● **TASK REQUIREMENTS**
All of the material below is to be restated word for word, apart from the pictures.
'''
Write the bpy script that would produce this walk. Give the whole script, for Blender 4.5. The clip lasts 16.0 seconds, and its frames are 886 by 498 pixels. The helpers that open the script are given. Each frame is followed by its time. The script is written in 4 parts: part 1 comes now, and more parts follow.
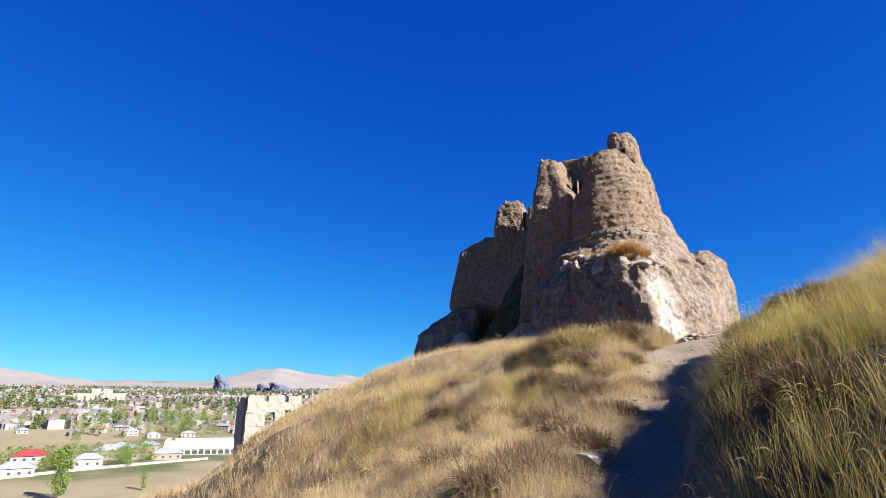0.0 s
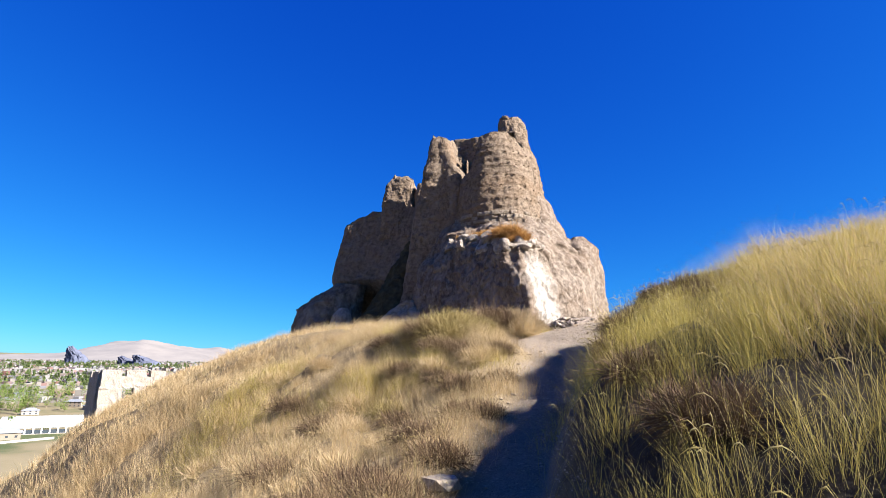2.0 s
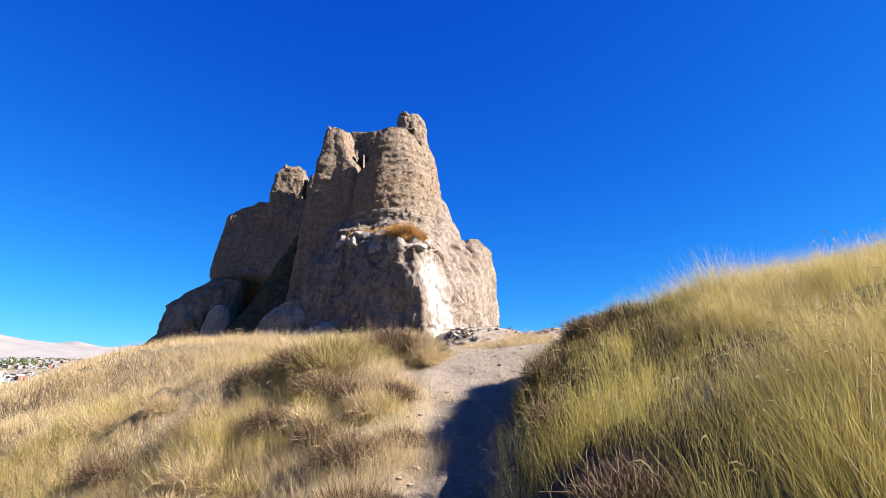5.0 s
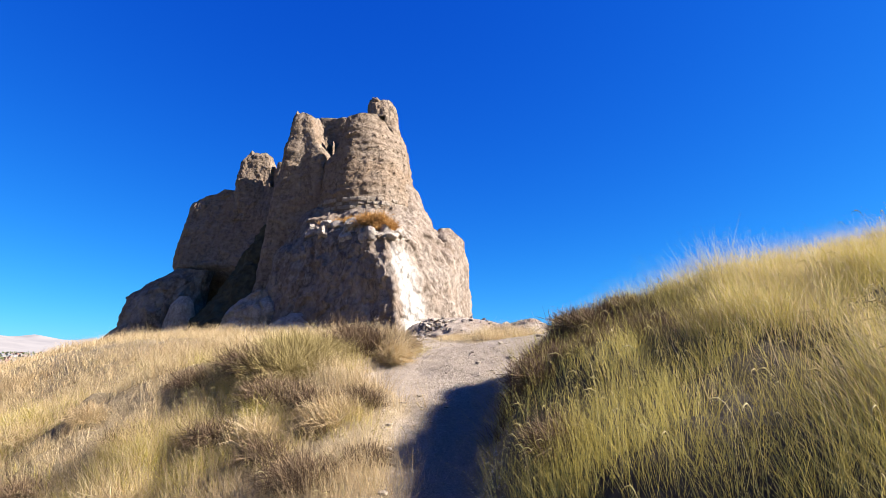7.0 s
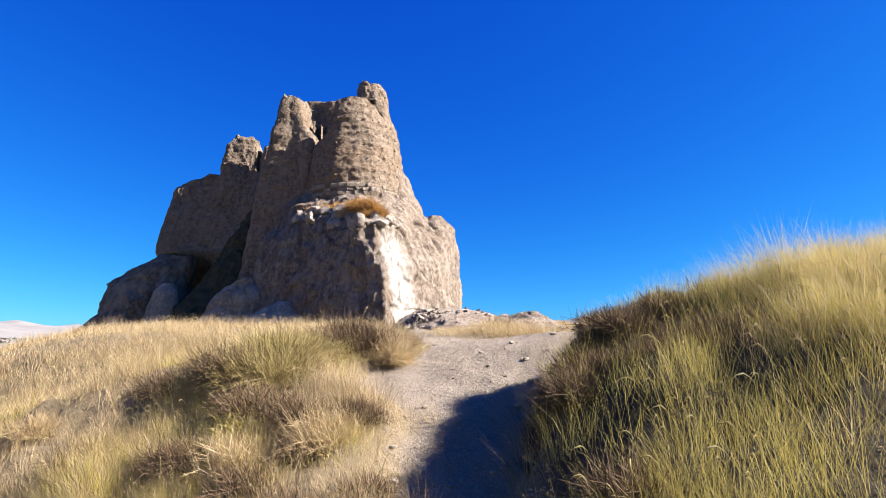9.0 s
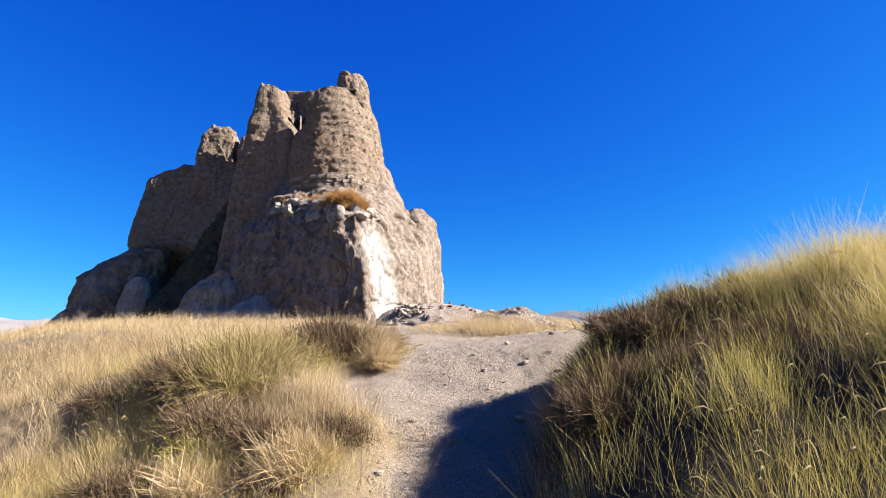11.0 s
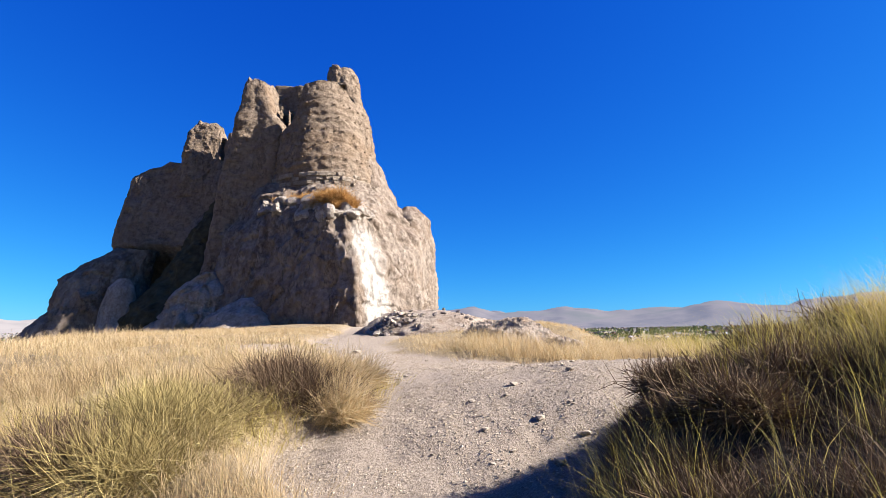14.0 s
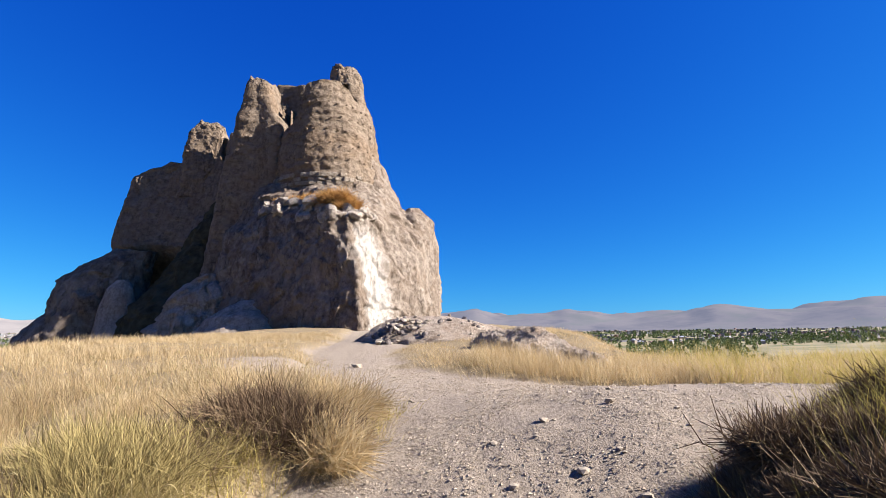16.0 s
'''
● **RESPONSE TO THE TASK**
Write the bpy script that would produce this walk. Give the whole script, for Blender 4.5. The clip lasts 16.0 seconds, and its frames are 886 by 498 pixels. The helpers that open the script are given. Each frame is followed by its time. The script is written in 4 parts: part 1 comes now, and more parts follow.
0.0 s
2.0 s
5.0 s
7.0 s
9.0 s
11.0 s
14.0 s
16.0 s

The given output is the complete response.